En outre, d’après certaines sources, les insurgés et leurs partisans pensaient que la chute du régime était possible. Ainsi, ils ont lancé leur attaque deux jours avant ce qui était planifié, le jeudi 29 novembre, ce que le régime avait prévu. Au début de l’attaque, tous les moyens de communications sont tombés en panne dans le pays, ce qui était le premier choc pour les groupes armés, lesquels n’ont pas pu s’informer les uns les autres concernant la progression des combats.
Les sources décrivent l’assaut de Damas comme étant le plus grand et le plus grave depuis le début de la crise syrienne. Les groupes armés sont tombés dans le piège tendu par les troupes syriennes, qui ont reçu une formation approfondie en Russie et en Iran sur le lancement des offensives contre des bandes armées. Il faut noter que la Russie et l’Iran disposent d’accords avec la région syrienne portant sur la coopération stratégique et l’échange d’expertise et de sécurité technique.

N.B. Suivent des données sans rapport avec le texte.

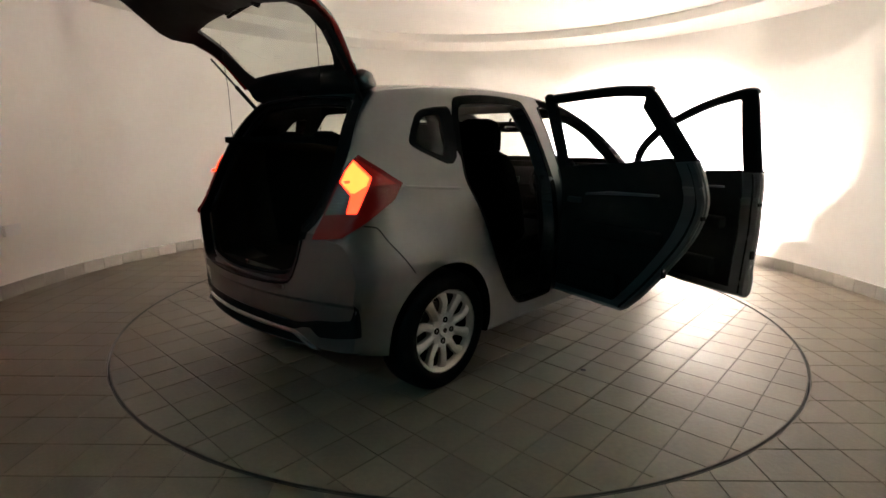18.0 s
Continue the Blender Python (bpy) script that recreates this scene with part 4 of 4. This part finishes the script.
for s in (1, -1):
    poly = [(0.749, 0.351), (0.738, 0.430), (0.62, 0.405), (0.52, 0.377), (0.455, 0.322), (0.505, 0.271), (0.61, 0.282), (0.72, 0.292)]
    pod = part("fog_pod", sided(front_pane(arc_poly(poly), 0.004, 0.02), s), M_BLACK, car, "black fog lamp pod with a mesh")
    bm = bmesh.new()
    for i in range(10):
        for j in range(6):
            y, z = 0.475 + i * 0.024 + (j % 2) * 0.012, 0.287 + j * 0.021
            if z < 0.300 or z > curve([(0.45, 0.325), (0.52, 0.365), (0.72, 0.415)], y) or y > 0.712 or y < 0.468 + abs(z - 0.322) * 0.7:
                continue
            r = [(front_x(y, z) + 0.008, y + 0.0125 * math.cos(t), z + 0.0115 * math.sin(t)) for t in [math.pi / 3 * k for k in range(7)]]
            tube(bm, r, 0.0017, 4)
    part("mesh", sided(bm, s), M_BLACK, pod, "dark honeycomb mesh")
    bm = bmesh.new()
    rim = dense(grown(poly, 0.012), 4)
    tube(bm, [(front_x(y, z) + 0.001, y, z) for y, z in rim + rim[:1]], 0.010, 8)
    part("pod_trim", sided(bm, s), M_PAINT, pod, "silver surround of the pod")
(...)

Des bombardements lourds là où se trouvaient les rebelles ont eu lieu durant la bataille, dispersant leurs rangs sur plusieurs zones. Les troupes syriennes ont lancé des contre-attaques provenant simultanément de l’Est et de l’Ouest, après avoir attiré rebelles dans des zones situées à plus de 40 km de la capitale et à 20 km de leurs lignes d’approvisionnements. Cela a forcé les groupes rebelles à se diriger vers les villes de Harasta et Douma, juste sous les flammes du régime, ce que le régime avait prévu.
Des affrontements ont également fait rage sur le front de Ghouta, dans la partie orientale de Damas. Les forces rebelles ont été anéanties à la périphérie de l’aéroport avant même qu’elles rentrent en action, en particulier dans les villes de Haran al-Awamid, al-Delba, Sakka, Deir al-Asafir, Al-Maliha, Babila, Damir, al-Hujaira et Khan el-Cheikh.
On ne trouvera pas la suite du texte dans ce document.